I’ve been picking blackberries, but they’re all eaten before we get home and the kids have purple stained faces and fingers and I’m picking blackberry pips out of my teeth. Yes I know they should be washed, but you can’t beat eating fruit right off the bush – and they all know never to pick the fruit down low.

We’ve had Jupiter in full view, a harvest moon and a proper Indian Summer.

No other month smells like September in the morning. I don’t know what the smell is, but it sticks to the back of the throat and you can taste it. Spiders webs are everywhere and on a foggy morning they glimmer in the hedges.

Cars wake up covered in dew and swallows swoop low across the fields getting ready to leave.

It’s still not cold enough to close the bedroom windows at night so in come the daddy long legs to flap round the lights.

And of course there is the annual invasion of the house spiders. Conkers anyone?

The beaches are empty, the play parks stand quiet, the 9 o’clock roads busy up with the school run.

To be honest I’m feeling a bit flat myself, but a lot of people seem to be feeling that way. The summer arrived too soon and left too early and then it came back again and took everyone by surprise.

I haven’t blogged because I’ve nothing to blog about. I’ve fallen behind with my blog reading and quite a few other things besides. In fact I feel as if I’ve crawled through September while the days have passed me by at frightening speed.

I’d say my get up and go has buggered off and gone if I’d had any get up and go in the first place.

I feel saddened by the news that huge factory farms are planned for the UK where thousands of cows will be kept shut in. And you can’t look at the news any day without there being some new and horrible case of cruelty to animals or children.

You wonder if some people have any heart at all.

And I’ve learned something. I always thought fox poo was difficult to get out of a dog’s fur. Well it is. But trying to get it out of a 3 year old’s trainer is even harder. Said trainer was hosed, disinfected, washed in hot water and Fairy Liquid, disinfected again and it looked clean, but the smell lingers on.

This is where I have to heave a sigh and say I’d best go and get on. Get on with what I don’t know. I wonder what October will be like.

Friday, 3 September 2010

Cautionary Tales


Last night for reasons unknown, I closed the Word document I’d been working on and when it asked “Save changes?” I clicked NO.

This isn’t the first time which is why normally I am very careful before clicking on anything. Think before you click!

Sadly I’ve done things like this so many times now that instead of screaming and tearing my hair out and throwing things at anyone who asks what’s wrong, I just shrug and start again.

Anyway, off to the great cyber nowhere went my story.

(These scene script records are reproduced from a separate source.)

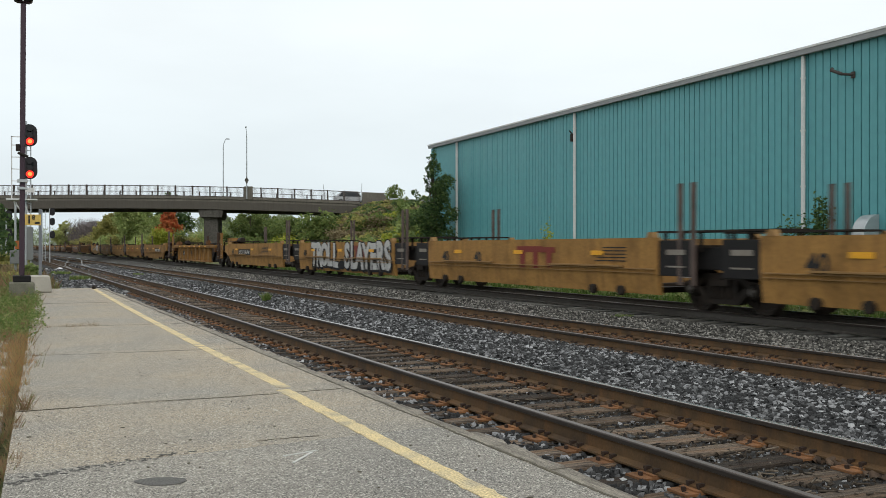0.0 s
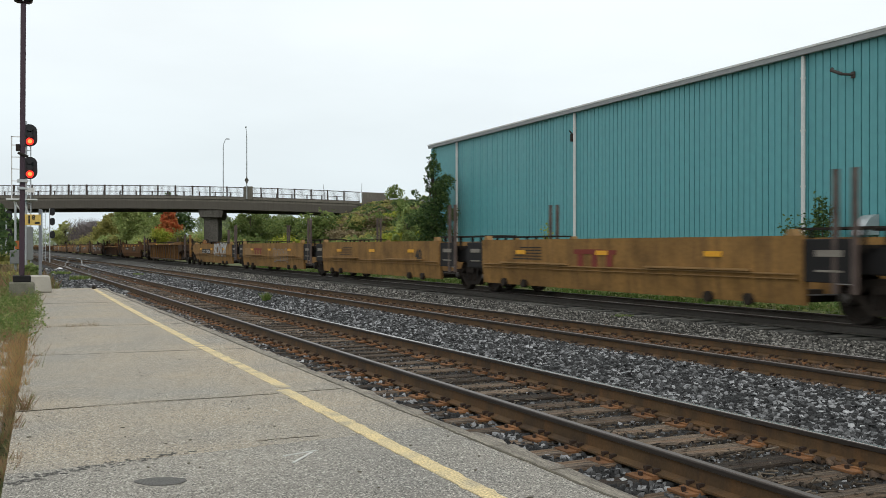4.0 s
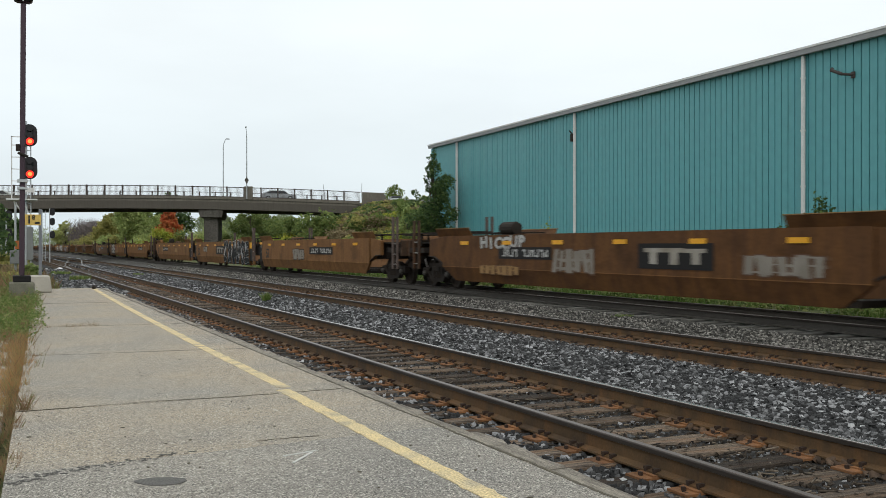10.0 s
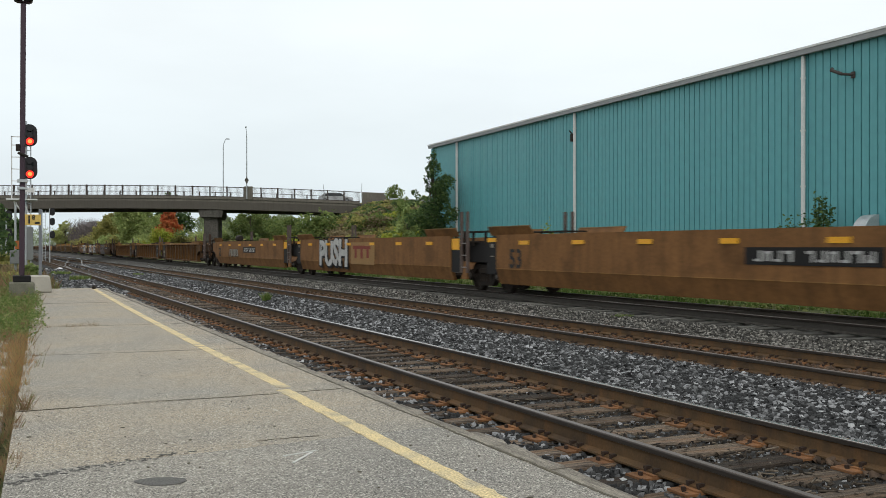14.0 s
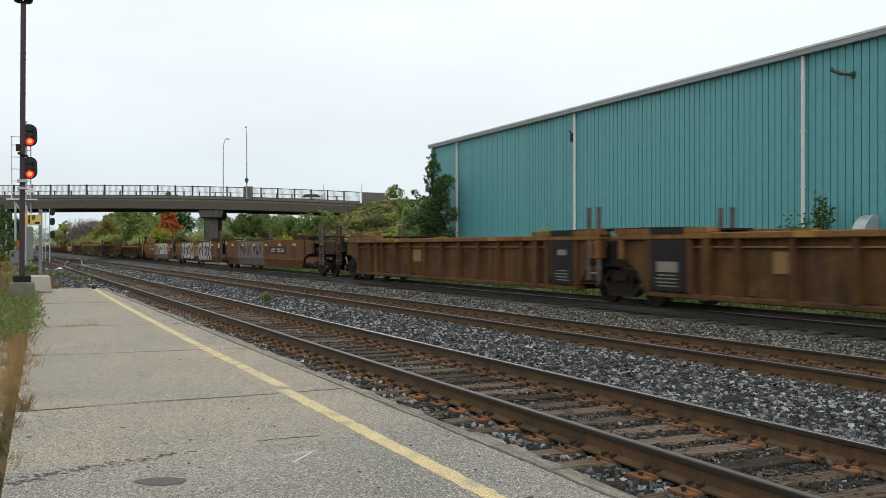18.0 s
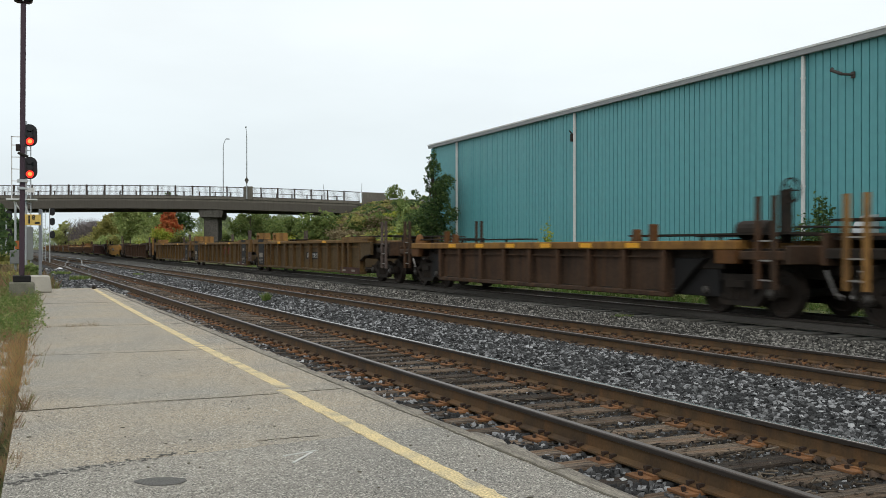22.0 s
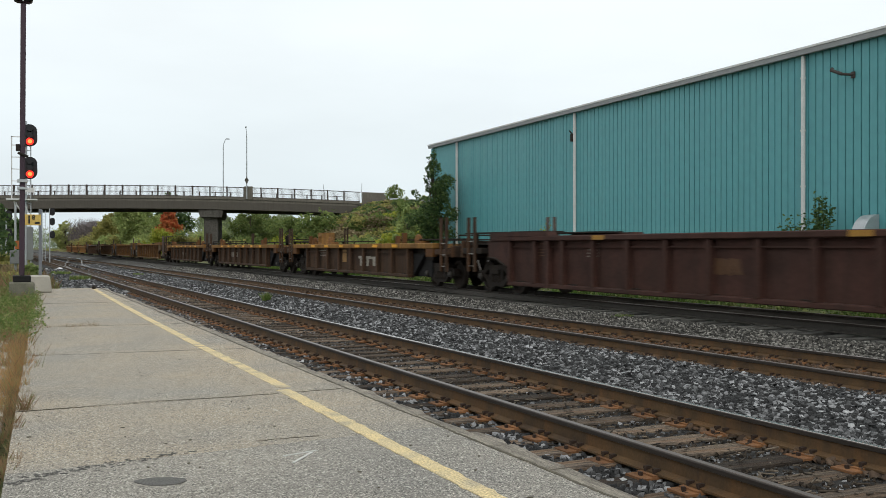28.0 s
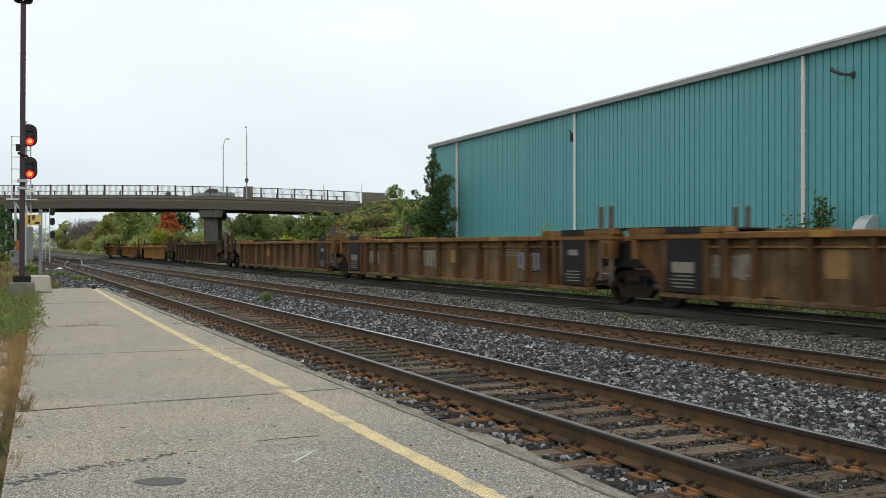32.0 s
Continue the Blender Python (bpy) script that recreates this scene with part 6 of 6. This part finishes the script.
def drive(v, lane, s_at, t_at, rate, towards):
    """Rows along the bridge at a steady rate; before and after it waits beyond the ends."""
    lo, hi = S0 - 120, S1 + 42
    pts = []
    turn = 0 if towards < 0 else 180
    times = sorted({0.0, 32.0, *[t_at + (s - s_at) / (rate * towards) for s in np.linspace(lo, hi, 24)]})
    for t in times:
        if 0 <= t <= 32:
            s = min(hi, max(lo, s_at + rate * towards * (t - t_at)))
            z = crown(s) + 0.02 if S0 <= s <= S1 else (crown(S0) if s < S0 else crown(S1) - 0.05 * min(s - S1, 40))
            if s > S1:
                z = crown(S1) - 0.02 - 0.025 * (s - S1)
            pts.append((t, BR @ pose(s, lane, z, 0, 0, turn)))
    walk(v, pts)


# ---- what moves ----
def motions():
    for u, T in UNITS:
        rows = []
        for t in range(0, 33, 4):
            y = SPEED * (T - t) - SETBACK
            rows.append((t, pose(T3 + T3_LEAN * y, y, T3_Z, 0, 0, -math.degrees(math.atan(T3_LEAN)))))
        walk(u, rows)
    FAR, NEAR = 3.8, 9.2
    drive(vehicle("light grey van crossing the bridge", (0.45, 0.46, 0.47), (0.38, 0.39, 0.4), 4.8, 1.8), FAR, 42.5, 0.0, 14, 1)
    drive(vehicle("silver hatchback crossing the bridge", (0.42, 0.44, 0.44), (0.36, 0.38, 0.38), 4.2, 1.5), NEAR, 36.6, 6.0, 13.6, -1)
    drive(vehicle("pale green-grey car crossing the bridge", (0.40, 0.43, 0.40), (0.34, 0.37, 0.34), 4.6, 1.5), NEAR, 40.6, 7.0, 14.5, -1)
    drive(vehicle("grey sedan crossing the bridge", (0.30, 0.32, 0.33), (0.25, 0.27, 0.28), 4.5, 1.45), FAR, 13.6, 8.0, 9.7, 1)
    drive(vehicle("dark grey pickup truck crossing the bridge", (0.07, 0.075, 0.08), (0.055, 0.058, 0.062), 5.3, 1.75, "pickup"), NEAR, 34.6, 11.0, 14.9, -1)
    drive(vehicle("silver sedan crossing the bridge", (0.42, 0.43, 0.44), (0.36, 0.37, 0.38), 4.5, 1.5), FAR, 11.4, 12.0, 14.5, 1)
    drive(vehicle("white hatchback crossing the bridge", (0.6, 0.61, 0.61), (0.52, 0.53, 0.53), 4.2, 1.5), NEAR, 23.8, 19.0, 13.6, -1)
    drive(vehicle("grey pickup truck crossing the bridge", (0.22, 0.23, 0.24), (0.18, 0.19, 0.2), 5.4, 1.8, "pickup"), NEAR, 24.6, 32.0, 11.0, -1)


motions()
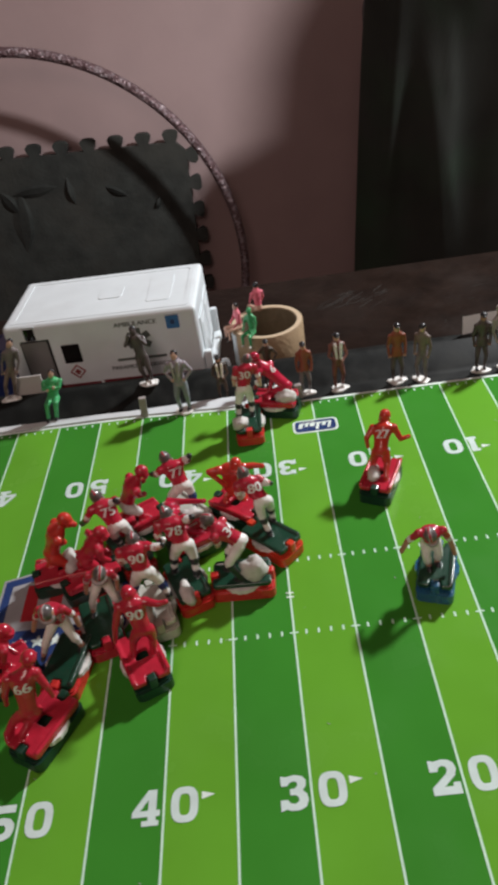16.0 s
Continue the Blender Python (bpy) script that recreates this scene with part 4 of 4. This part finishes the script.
# ---- toy ambulance ----
def ambulance():
    a = thing("toy_ambulance", pose(-0.2531, 0.0956, ZT, 0, 0, -2.8), "white plastic toy ambulance parked behind the board", "toy ambulance")
    hx, hy, z0, z1 = 0.0637, 0.0355, 0.0285, 0.0790
    body = part("body", box(bmesh.new(), (-hx, -hy, z0), (hx, hy, z1), 0.0030, seg=3), WHITE_PLASTIC, a, smooth=False)
    rim = bmesh.new()
    prism(rim, round_rect(-hx + 0.004, -hy + 0.004, hx - 0.004, hy - 0.004, 0.003), z1, z1 + 0.0003, hole=round_rect(-hx + 0.0075, -hy + 0.0075, hx - 0.0075, hy - 0.0075, 0.003))
    part("roof_rim", rim, WHITE_PLASTIC, a)
    part("roof_hatch", prism(bmesh.new(), round_rect(0.030, -0.020, 0.046, 0.020, 0.002), z1, z1 + 0.0003), WHITE_PLASTIC, a)
    part("roof_vent", prism(bmesh.new(), round_rect(-0.004, -0.008, 0.012, 0.010, 0.003), z1, z1 + 0.0004), WHITE_PLASTIC, a)
    Y = -hy

    def panel(name, x0, zz0, x1, zz1, mat, out=0.0005, label="", r=0.0008):
        bm = bmesh.new()
        prism(bm, round_rect(x0, zz0, x1, zz1, r, 3), 0.0, out)
        bm.transform(Matrix.Translation((0, Y, 0)) @ pose(0, 0, 0, 90))
        return part(name, bm, mat, a, label)
    w = -0.2535
    panel("window", -0.282 - w, 0.049, -0.270 - w, 0.0625, DARK_GLASS, label="dark square side window")
    panel("window", -0.3035 - w, 0.0685, -0.2965 - w, 0.0765, DARK_GLASS, label="small dark window")
    panel("window_trim", -0.3045 - w, 0.0770, -0.2955 - w, 0.0785, TRIM_WHITE, 0.0010)
    panel("door_seal", -0.3080 - w, 0.0300, -0.2885 - w, 0.0680, RUBBER, 0.0003)
    panel("side_door", -0.3070 - w, 0.0305, -0.2900 - w, 0.0670, GREY_WINDOW, 0.0007, "grey side door panel")
    panel("blue_sign", -0.2100 - w, 0.0660, -0.2015 - w, 0.0750, SIGN_BLUE, label="blue square sign")
    panel("blue_sign_border", -0.2105 - w, 0.0752, -0.2010 - w, 0.0762, TRIM_WHITE)
    panel("red_stripe", -0.3120 - w, 0.0300, -0.2620 - w, 0.0328, MAROON_TAPE, 0.0003, r=0.0004)
    panel("red_stripe", -0.2600 - w, 0.0298, -0.1935 - w, 0.0334, MAROON_TAPE, 0.0003, r=0.0004)
    panel("sign_mark", -0.2072 - w, 0.0690, -0.2043 - w, 0.0722, NAVY, 0.0008, r=0.0012)
    # lettering on the side
    tm = pose(0, Y - 0.0004, 0, 90, 0, 0)
    bm = bmesh.new()
    for k, dx in enumerate((-0.00012, 0.00012)):
        add_letters(bm, "AMBULANCE", 0.0045, Matrix.Translation((-0.2300 - w + dx, -0.00003 * k, 0.0725)) @ tm, wide=1.06)
    part("lettering", bm, INK, a)
    bm = bmesh.new()
    for k, dx in enumerate((-0.00010, 0.00010)):
        add_letters(bm, "PARAMEDIC SERVICE", 0.0042, Matrix.Translation((-0.2325 - w + dx, -0.00003 * k, 0.0415)) @ tm, wide=1.0)
    part("lettering", bm, INK, a)
    panel("lettering_bar", -0.2470 - w, 0.0462, -0.2345 - w, 0.0480, INK, 0.0003, r=0.0002)
    panel("lettering_bar", -0.2305 - w, 0.0462, -0.2140 - w, 0.0480, INK, 0.0003, r=0.0002)
    st = bmesh.new()
    for k in range(3):
        m = Matrix.Translation((-0.2300 - w, Y - 0.0003, 0.0605)) @ pose(0, 0, 0, 0, 60 * k, 0)
        b2 = bmesh.new()
        box(b2, (-0.0022, -0.0002, -0.0085), (0.0022, 0.0002, 0.0085))
        b2.transform(m)
        me = bpy.data.meshes.new("tmp")
        b2.to_mesh(me)
        b2.free()
        st.from_mesh(me)
        bpy.data.meshes.remove(me)
    part("six_point_emblem", st, INK, a)
    dm = bmesh.new()
    prism(dm, [(-0.0055, 0), (0, -0.0055), (0.0055, 0), (0, 0.0055)], 0, 0.0003, hole=[(-0.0042, 0), (0, -0.0042), (0.0042, 0), (0, 0.0042)])
    for q in ((-0.0022, -0.0008, 0.0022, 0.0008), (-0.0008, -0.0022, 0.0008, 0.0022)):
        flat(dm, *q, 0.0004)
    dm.transform(Matrix.Translation((-0.2755 - w, Y, 0.0420)) @ pose(0, 0, 0, 90))
    part("diamond_badge", dm, RED_TAPE, a)
    # back end: door frames, lamps and step
    for y0, y1 in ((-0.026, -0.001), (0.001, 0.026)):
        d = part("rear_door", box(bmesh.new(), (hx, y0, 0.030), (hx + 0.0009, y1, 0.066), 0.0004), WHITE_PLASTIC, a)
        part("door_panel", box(bmesh.new(), (hx + 0.0008, y0 + 0.004, 0.036), (hx + 0.0012, y1 - 0.004, 0.061), 0.0002), WHITE_PLASTIC, d)
    part("rear_step", box(bmesh.new(), (hx, -0.030, 0.021), (hx + 0.0060, 0.030, 0.0270), 0.0012), WHITE_PLASTIC, a)
    for y in (-0.0310, 0.0310):
        part("rear_post", box(bmesh.new(), (hx, y - 0.0022, 0.024), (hx + 0.0050, y + 0.0022, 0.045), 0.0010), WHITE_PLASTIC, a)
    loop = bmesh.new()
    prism(loop, round_rect(-0.0030, 0.0085, 0.0030, 0.0260, 0.0022), -0.0011, 0.0011, hole=round_rect(-0.0014, 0.0105, 0.0014, 0.0240, 0.0010))
    loop.transform(Matrix.Translation((hx + 0.0105, -0.012, 0.0)) @ pose(0, 0, 0, 90))
    part("grab_loop", loop, WHITE_PLASTIC, a, "white rounded grab loop")
    part("chassis", box(bmesh.new(), (-0.105, -0.030, 0.0095), (hx, 0.030, z0), 0.0015), BLACK_PLASTIC, a, "black plastic underbody")
    for x in (-0.078, 0.034):
        for sy in (-1, 1):
            bm = cylinder(bmesh.new(), (0, 0), 0.0125, -0.0045, 0.0045, n=28, bevel=0.0015)
            bm.transform(Matrix.Translation((x, sy * 0.0285, 0.0125)) @ pose(0, 0, 0, 90))
            wh = part("wheel", bm, RUBBER, a)
            bm = cylinder(bmesh.new(), (0, 0), 0.0068, -0.0050, 0.0050, n=20, bevel=0.0008)
            bm.transform(Matrix.Translation((x, sy * 0.0287, 0.0125)) @ pose(0, 0, 0, 90))
            part("hub", bm, PALE_GREY, wh)
    # cab
    bm = bmesh.new()
    side = [(-hx, 0.016), (-hx, 0.062), (-0.078, 0.060), (-0.092, 0.042), (-0.112, 0.038), (-0.116, 0.016)]
    lo = [bm.verts.new((x, -0.031, z)) for x, z in side]
    hi = [bm.verts.new((x, 0.031, z)) for x, z in side]
    for i in range(6):
        bm.faces.new((lo[i], lo[(i + 1) % 6], hi[(i + 1) % 6], hi[i]))
    bm.faces.new(lo), bm.faces.new(hi[::-1])
    bmesh.ops.bevel(bm, geom=list(bm.edges), offset=0.002, segments=2, affect="EDGES")
    part("cab", bm, NAVY, a, "dark blue cab")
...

But all is not lost. I was nowhere near finishing it and so it is still there in my mind. All I have to do now is actually get it into the Word document and keep it there.


Last weekend I spent a lot of writing time editing a story. I changed a bit here, twiddled a bit there, fiddled and faffed and eventually felt happy enough to print it out. It was only when I went to write it down on my list that I realised I’d already written it down on my list as subbed – a month previously.

So I had wasted time editing a story that I’d already sent out. The fact that it had a title at the beginning and the word count and © at the end should have been a clue! No matter, I thought, I will have copied the original onto my second hard drive.

Except I hadn’t quite got round to it – well I’ve been busy blah blah . . . excuses, excuses.

For the first time in my life I found myself hoping for a rejection. Because the magazine I’d sent the story to asks for Word copies if they take a story.

Anyway, I needn’t have worried. The story came winging back to me this week with the standard rejection letter and so the nice shiny new version has been sent elsewhere and yes, this time I have kept a spare copy.

It also occurred to me that if I had to spend all that time rewriting and improving that story, then it wasn’t ready to be sent out in the first place.

Pictures are from the Colne Valley Railway and Farm Park at Castle Hedingham. The kids had been asking to go back there so that was where we spent the last day of the summer holidays on Wednesday.


Ooh and while we were watching the cows watching us, a small plane appeared overhead and did loop the loops, steep climbs and dives and kept us entertained for quite a while! It was like watching our own private little air show.